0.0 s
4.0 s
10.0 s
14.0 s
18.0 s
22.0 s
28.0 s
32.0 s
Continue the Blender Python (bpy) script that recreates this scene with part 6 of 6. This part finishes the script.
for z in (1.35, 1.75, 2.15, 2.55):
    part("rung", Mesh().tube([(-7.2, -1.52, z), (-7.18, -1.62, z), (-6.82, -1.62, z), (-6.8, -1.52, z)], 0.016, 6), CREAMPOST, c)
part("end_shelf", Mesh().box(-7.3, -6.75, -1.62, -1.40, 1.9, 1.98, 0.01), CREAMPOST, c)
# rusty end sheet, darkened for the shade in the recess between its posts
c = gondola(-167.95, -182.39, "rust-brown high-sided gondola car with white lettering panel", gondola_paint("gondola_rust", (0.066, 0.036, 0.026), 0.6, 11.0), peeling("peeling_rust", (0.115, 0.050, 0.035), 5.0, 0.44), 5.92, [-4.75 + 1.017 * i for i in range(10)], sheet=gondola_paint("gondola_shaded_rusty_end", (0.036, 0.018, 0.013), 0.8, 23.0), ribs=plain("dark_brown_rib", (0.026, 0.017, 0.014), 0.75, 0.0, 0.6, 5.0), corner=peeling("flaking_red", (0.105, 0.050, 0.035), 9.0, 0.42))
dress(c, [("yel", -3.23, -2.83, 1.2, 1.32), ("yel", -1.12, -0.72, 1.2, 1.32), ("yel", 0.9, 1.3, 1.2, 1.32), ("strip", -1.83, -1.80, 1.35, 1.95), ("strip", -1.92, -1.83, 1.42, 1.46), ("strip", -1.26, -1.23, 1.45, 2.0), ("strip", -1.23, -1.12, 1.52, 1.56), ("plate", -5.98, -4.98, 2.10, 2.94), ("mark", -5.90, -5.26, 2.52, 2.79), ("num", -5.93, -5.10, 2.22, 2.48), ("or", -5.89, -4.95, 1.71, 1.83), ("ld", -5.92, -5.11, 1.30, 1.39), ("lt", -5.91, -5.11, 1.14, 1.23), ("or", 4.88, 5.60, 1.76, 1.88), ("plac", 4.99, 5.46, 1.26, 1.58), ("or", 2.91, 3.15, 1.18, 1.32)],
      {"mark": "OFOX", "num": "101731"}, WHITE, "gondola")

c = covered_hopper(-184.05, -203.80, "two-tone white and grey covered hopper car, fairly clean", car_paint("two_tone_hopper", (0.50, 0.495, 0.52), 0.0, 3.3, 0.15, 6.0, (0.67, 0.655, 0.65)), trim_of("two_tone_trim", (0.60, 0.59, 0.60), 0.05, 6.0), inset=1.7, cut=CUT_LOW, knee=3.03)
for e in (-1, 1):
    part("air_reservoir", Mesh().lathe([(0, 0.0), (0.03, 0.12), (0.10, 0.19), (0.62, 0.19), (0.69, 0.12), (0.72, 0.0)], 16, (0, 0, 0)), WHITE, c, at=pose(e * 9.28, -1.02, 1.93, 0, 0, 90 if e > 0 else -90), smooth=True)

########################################

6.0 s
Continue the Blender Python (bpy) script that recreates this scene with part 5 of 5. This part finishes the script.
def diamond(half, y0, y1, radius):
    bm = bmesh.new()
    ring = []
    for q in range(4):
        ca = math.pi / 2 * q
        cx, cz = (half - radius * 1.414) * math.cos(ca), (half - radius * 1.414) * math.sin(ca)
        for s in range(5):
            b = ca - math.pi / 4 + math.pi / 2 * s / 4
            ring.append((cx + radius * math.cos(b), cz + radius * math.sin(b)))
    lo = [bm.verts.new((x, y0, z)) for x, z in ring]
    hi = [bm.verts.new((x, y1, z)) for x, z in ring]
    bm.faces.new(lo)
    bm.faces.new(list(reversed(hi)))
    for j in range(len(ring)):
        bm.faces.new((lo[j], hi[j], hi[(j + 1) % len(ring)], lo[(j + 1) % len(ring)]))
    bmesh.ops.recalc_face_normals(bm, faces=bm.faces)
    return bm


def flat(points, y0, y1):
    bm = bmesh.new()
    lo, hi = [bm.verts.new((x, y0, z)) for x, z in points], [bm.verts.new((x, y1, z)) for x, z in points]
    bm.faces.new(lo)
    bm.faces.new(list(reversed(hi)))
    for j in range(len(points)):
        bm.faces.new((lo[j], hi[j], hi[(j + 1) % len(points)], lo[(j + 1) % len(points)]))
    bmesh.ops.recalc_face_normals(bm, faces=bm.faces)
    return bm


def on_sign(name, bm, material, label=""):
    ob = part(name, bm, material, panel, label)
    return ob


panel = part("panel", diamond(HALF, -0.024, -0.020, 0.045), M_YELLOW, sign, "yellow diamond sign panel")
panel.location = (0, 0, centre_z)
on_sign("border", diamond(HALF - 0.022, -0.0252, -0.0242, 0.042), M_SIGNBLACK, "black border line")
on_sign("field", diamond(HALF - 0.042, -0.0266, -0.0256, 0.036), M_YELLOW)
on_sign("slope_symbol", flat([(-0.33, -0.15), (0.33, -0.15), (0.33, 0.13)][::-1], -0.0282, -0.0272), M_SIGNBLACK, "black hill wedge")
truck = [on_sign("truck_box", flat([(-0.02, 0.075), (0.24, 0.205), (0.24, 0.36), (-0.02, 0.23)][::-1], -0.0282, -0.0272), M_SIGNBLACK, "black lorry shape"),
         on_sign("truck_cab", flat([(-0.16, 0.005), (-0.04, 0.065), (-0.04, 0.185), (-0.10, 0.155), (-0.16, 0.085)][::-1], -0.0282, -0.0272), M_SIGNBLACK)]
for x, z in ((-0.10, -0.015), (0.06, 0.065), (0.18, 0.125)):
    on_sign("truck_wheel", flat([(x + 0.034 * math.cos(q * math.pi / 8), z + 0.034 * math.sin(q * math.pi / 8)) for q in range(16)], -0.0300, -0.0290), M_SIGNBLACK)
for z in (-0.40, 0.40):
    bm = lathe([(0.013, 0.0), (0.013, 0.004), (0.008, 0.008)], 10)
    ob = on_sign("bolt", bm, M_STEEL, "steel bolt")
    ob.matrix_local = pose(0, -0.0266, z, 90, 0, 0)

########################################

## Work to do:
Select and copy every line from the records that includes the word "recreates".

## Response for this exercise:
Continue the Blender Python (bpy) script that recreates this scene with part 6 of 6. This part finishes the script.
Continue the Blender Python (bpy) script that recreates this scene with part 5 of 5. This part finishes the script.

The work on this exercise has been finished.